Work to do:
Every line that holds "part" should be shown.

3D scene code data
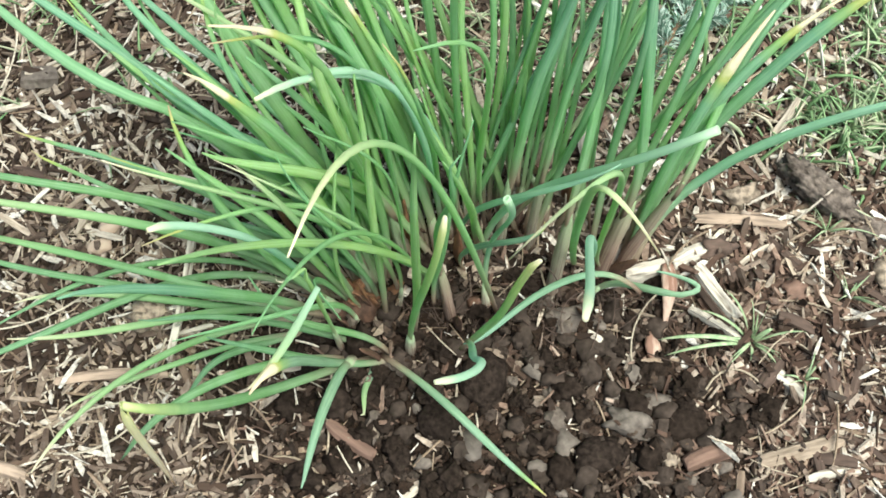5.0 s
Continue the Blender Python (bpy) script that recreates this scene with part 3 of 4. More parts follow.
leaf("green", 6.0, (-0.068, -0.187, 0.000), (-0.066, -0.124, 0.143), (-0.069, -0.159, 0.348), (-0.188, -0.112, 0.450))

# more leaves of the same growth between those, thinner and set at random
def jitter(p, s):
    return (p[0] + rng.gauss(0, s), p[1] + rng.gauss(0, s), max(0.0, p[2] + rng.gauss(0, s * 0.6)))


def filler(pool, kinds, shrink, tone="", widths=(4.0, 6.6)):
    """A leaf between two that grow alike: foot, handles and tip mixed, then shifted a little."""
    one = rng.choice(pool)
    two = min((m for m in pool if m is not one), key=lambda m: (Vector(m[5]) - Vector(one[5])).length * rng.uniform(0.5, 2.0))
    w, k = rng.random(), rng.uniform(*shrink)
    p = [Vector(one[i]).lerp(Vector(two[i]), w) for i in (2, 3, 4, 5)]
    foot = p[0] + Vector((rng.gauss(0, 0.018), rng.gauss(0, 0.018), 0))
    q = [foot + (v - p[0]) * k for v in p]
    leaf(rng.choice(kinds), rng.uniform(*widths), tuple(foot), jitter(q[1], 0.012), jitter(q[2], 0.03), jitter(q[3], 0.065), tone=tone)


# the leaves that come out of the stout stems
for k, a, b, c in SHEATHS:
    ahead = (c - b).normalized()
    like = min(MODEL, key=lambda m: (Vector(m[2]) - a).length + 0.5 * (1 - (Vector(m[5]) - Vector(m[2])).normalized().dot(ahead)))
    for n in range(1):
        start = c - ahead * 0.035 + Vector((rng.gauss(0, 0.001), rng.gauss(0, 0.001), 0))
        end = Vector(like[5]) + Vector((rng.gauss(0, 0.05), rng.gauss(0, 0.04), rng.uniform(-0.12, 0.02)))
        leaf("green", min(9.0, k * 1000 * 0.85), tuple(start), tuple(c + ahead * 0.07), jitter(start.lerp(end, 0.6) + Vector((0, 0, 0.03)), 0.02), tuple(end))

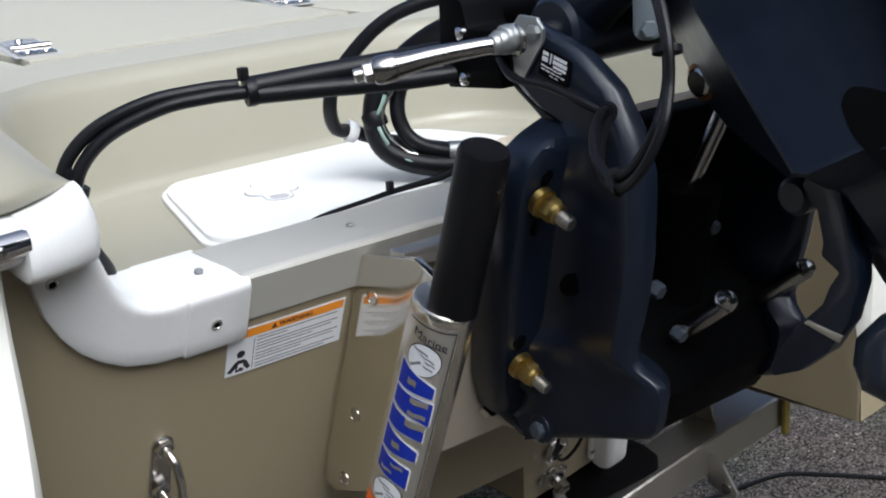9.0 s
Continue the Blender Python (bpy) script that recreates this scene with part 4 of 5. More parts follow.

Answer to the task:
Continue the Blender Python (bpy) script that recreates this scene with part 3 of 4. More parts follow.
Continue the Blender Python (bpy) script that recreates this scene with part 4 of 5. More parts follow.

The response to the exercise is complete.